### Task to carry out
Copy out the data exactly, leaving the pictures behind.

================

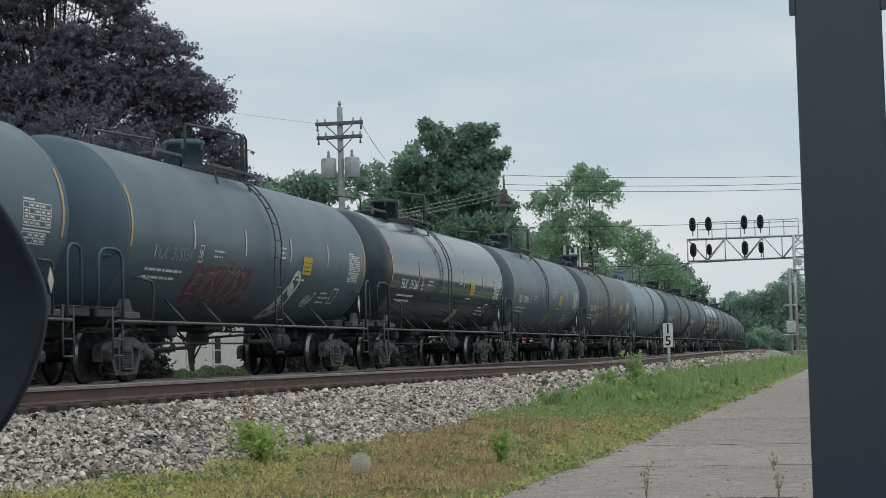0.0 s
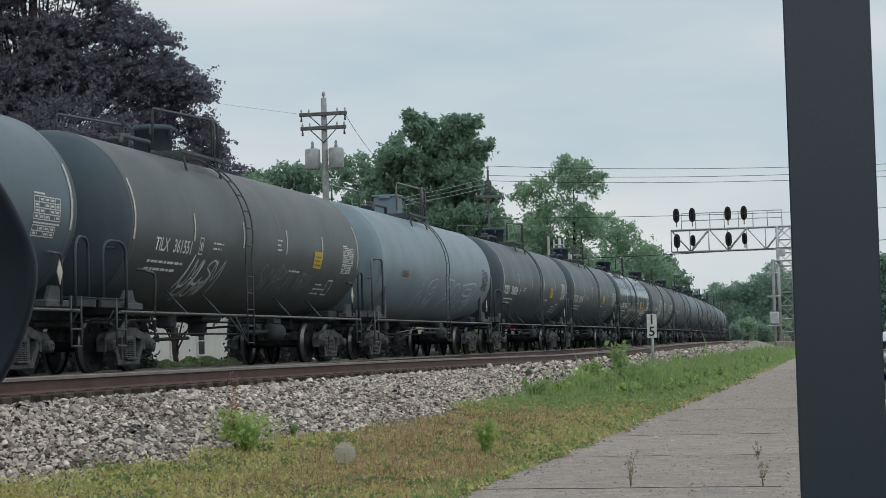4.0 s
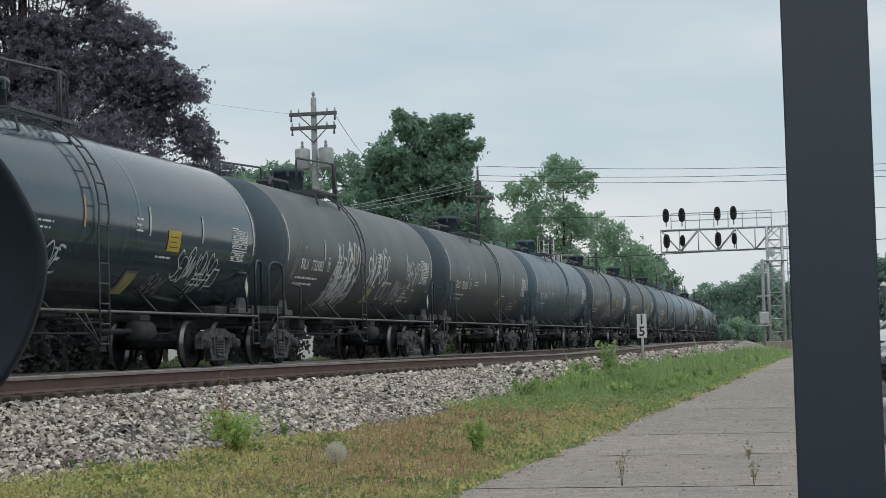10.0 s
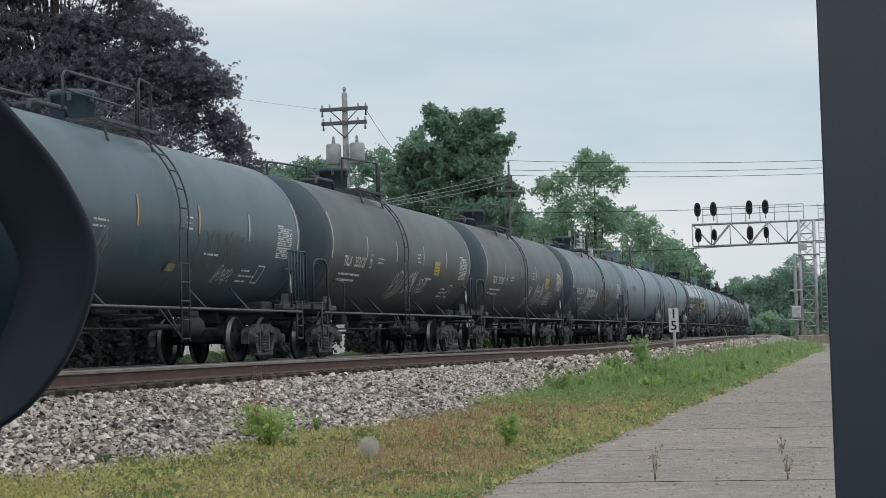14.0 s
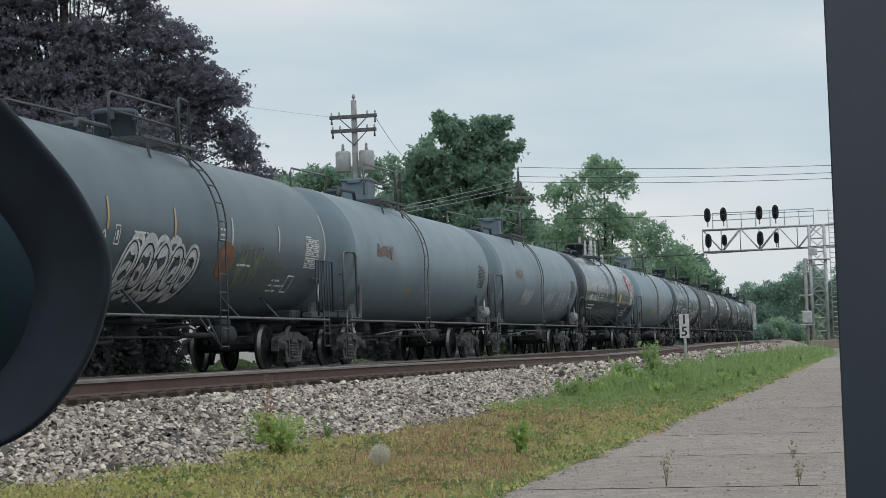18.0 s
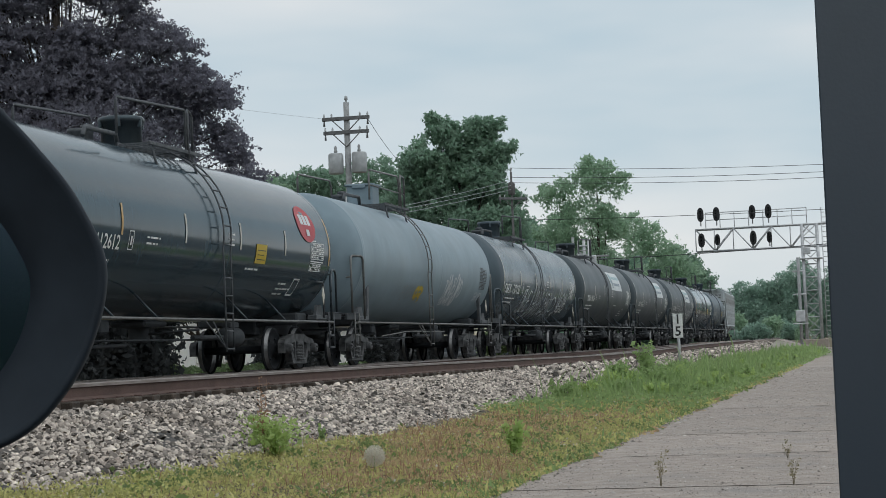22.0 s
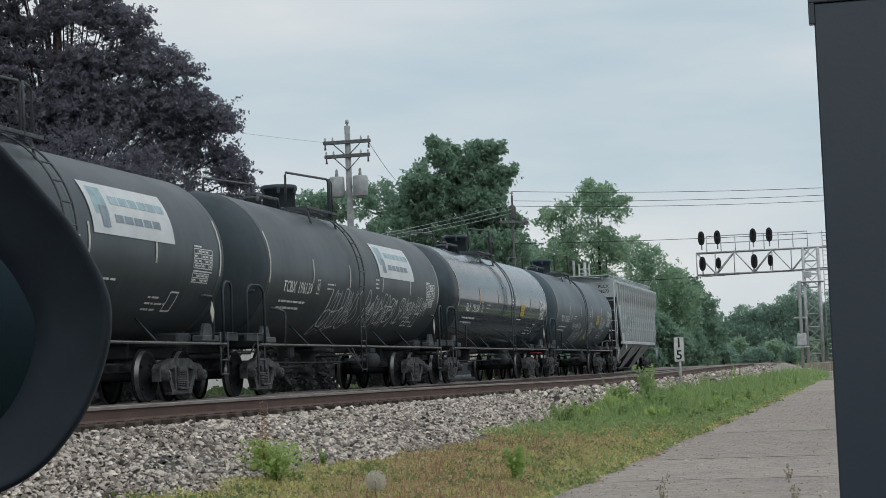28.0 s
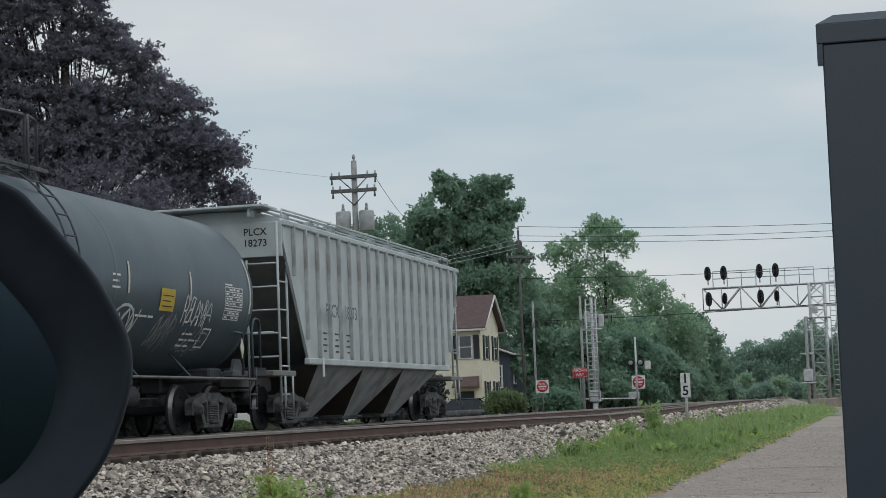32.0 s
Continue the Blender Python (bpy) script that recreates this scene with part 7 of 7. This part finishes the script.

================

### Answer to this problem
0.0 s
4.0 s
10.0 s
14.0 s
18.0 s
22.0 s
28.0 s
32.0 s
Continue the Blender Python (bpy) script that recreates this scene with part 7 of 7. This part finishes the script.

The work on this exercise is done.